Tuesday's in Utah, though, is one the Rice University senior said he has had "circled on my calendar."

The Jazz too.

That is because at No. 25 overall in the first round of the June 28 draft, Almond may be the one for Utah — if, that is, he's there for the pickin'.

That's the sense some in the media walked away with after talking to the shooting guard whose 26.4 points-per-game average this past season ranked third in the nation.

With a pick so deep in the draft, granted, pinpointing Utah's possible selections truly is a guessing game.

At a minimum, though, there is ample reason to suspect the 22-year-old Georgia native — along with several others, perhaps also including Italian shooting guard Marco Belinelli and Vanderbilt swingman Derrick Byars — will receive serious consideration should he still be available when the Jazz's turn to choose finally rolls around.

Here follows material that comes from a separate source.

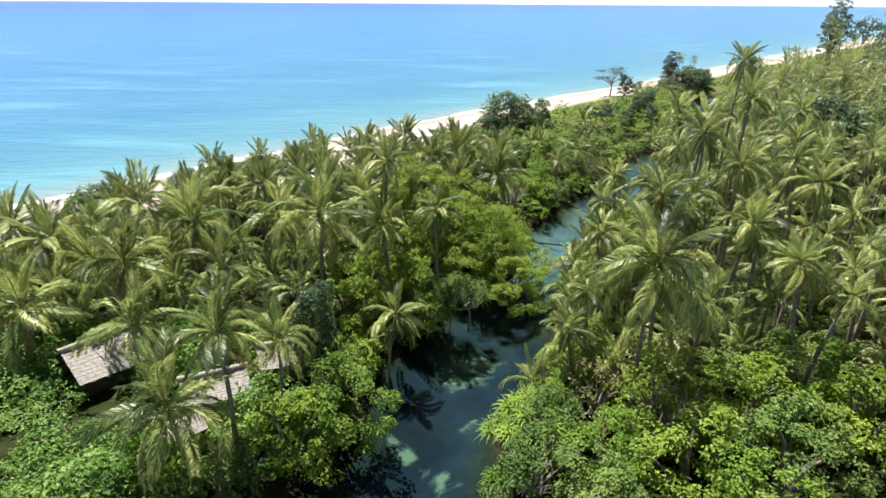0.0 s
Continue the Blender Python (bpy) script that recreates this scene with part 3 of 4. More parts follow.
LIGHT = {k: [plant("bush", leaf, WOOD_BARK, 211 + 3 * n + q, 2.1, 3.2, 20, 17, 0.41, width=0.66, stem=0.1, clump=0.34, limbs=3, lumps=0.34) for q in range(2)] for n, (k, leaf) in enumerate((("bright", LEAF_BRIGHT), ("dark", LEAF_DARK), ("blue", LEAF_BLUE), ("scrub", LEAF_SCRUB), ("vine", LEAF_VINE)))}
fresh = {k: list(v) for k, v in STOCK.items()}


def grow(kind, x, y, size=1.0, tall=1.0, seed=0, z=None, label="", variant=None):
    """A plant of a kind at (x, y): the stock itself the first time, then copies."""
    rnd = random.Random(seed * 7919 + int(x * 131) + int(y * 17))
    m = pose(x, y, max(ground_z(x, y), -0.35) if z is None else z, rz=rnd.uniform(0, 360)) @ Matrix.Diagonal((size, size, size * tall, 1))
    if fresh[kind]:
        ob = fresh[kind].pop(0)
        ob.matrix_basis = m
    else:
        ob = copy_thing(rnd.choice(STOCK[kind]) if variant is None else STOCK[kind][variant], m)
        ob.matrix_basis = m
    words = WORDS[kind]
    return tagged(ob, label or words[0], words[1], words[2])


# ---- palms between the river and the beach: crown x, y, height ----
PALMS_WEST = [(-20.6, 42.0, 8.2), (-14.4, 43.5, 7.2), (-17.8, 36.5, 6.2), (-10.0, 30.2, 9.4), (-8.0, 33.9, 6.9), (-7.6, 46.1, 10.3), (-20.5, 60.5, 8.8), (-18.0, 48.4, 8.8), (-24.8, 53.8, 8.4), (-3.0, 47.6, 9.2), (-1.7, 41.0, 4.7),
              (1.1, 48.0, 10.2), (-11.4, 26.6, 7.4), (-9.4, 58.0, 10.2), (-15.2, 58.6, 10.2), (0.3, 69.8, 10.1), (3.2, 74.0, 10.0), (-3.4, 83.0, 9.8), (-9.1, 89.0, 7.6), (-4.1, 65.0, 9.8), (-3.2, 70.4, 10.0), (3.1, 66.2, 8.6),
              (3.3, 85.2, 8.4), (-0.6, 60.6, 9.8), (7.4, 67.4, 8.9), (8.2, 73.7, 9.6), (-24.5, 45.0, 7.0), (-29.0, 47.5, 7.6), (-13.0, 64.5, 9.0), (-21.5, 67.0, 8.2), (-30.0, 60.0, 7.6)]
PALMS_WEST_MORE = [(-14.5, 70.5, 8.8), (-8.0, 73.5, 9.0), (-25.5, 73.0, 7.2), (-16.5, 79.0, 7.6), (-8.5, 80.5, 8.4), (-1.5, 76.5, 9.2), (-33.5, 67.5, 6.6), (4.0, 80.0, 8.6), (-5.2, 55.0, 9.0), (-12.0, 51.0, 8.6),
                   (-26.0, 38.5, 6.4), (-24.0, 25.5, 5.6), (-36.0, 53.0, 6.8), (-20.5, 54.5, 8.0), (-2.8, 50.0, 13.6), (-15.0, 84.0, 6.8)]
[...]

Almond seemed to feel similar vibes after working out Tuesday with Ohio State's Daequan Cook, Jackson State's Trey Johnson and Keith Simmons of Holy Cross.

And that's fine by him.

He admits now, after all, to having been a closet Jazz fan when Utah made its recent playoff run to the NBA's Western Conference finals.

"It wasn't the popular thing to say you watch the Jazz and Matt Harpring and how they played," Almond said with reference to Utah's yeoman small forward who also calls the Atlanta area home. "But kind of by myself I definitely would really watch the way they were just posting up hard, running the floor, hitting open jump shots coming off screens.

"That kind of stuff is right up my alley."

That's not all Almond has to bowl over Jazz brass, who took a liking to the prospect when he performed well in last year's NBA pre-draft camp and followed that up with a super shooting showing this year in Orlando.

He's affable and articulate. He's got decent size, listed at 6-foot-6 and 215 pounds. And with an average topped only by Johnson's 27.1 and the 28.1 posted by Reggie Williams of Virginia Military, he showed that — on the collegiate level, at least — he sure can score.

Perhaps more importantly than all that, though, Almond is a shooter — something for which the Jazz undeniably are in the market.

While his 48.3 percent-from-the-field success rate as a senior is solid but not spectacular, a sampling of scouting-report comments on Almond's strengths amplify the billing:

ESPN.com: "Excellent mid-range shooter. Deep range on his 3-point shot ... Hard worker who can score from just about anywhere on the floor ... He may be the best shooter in the draft."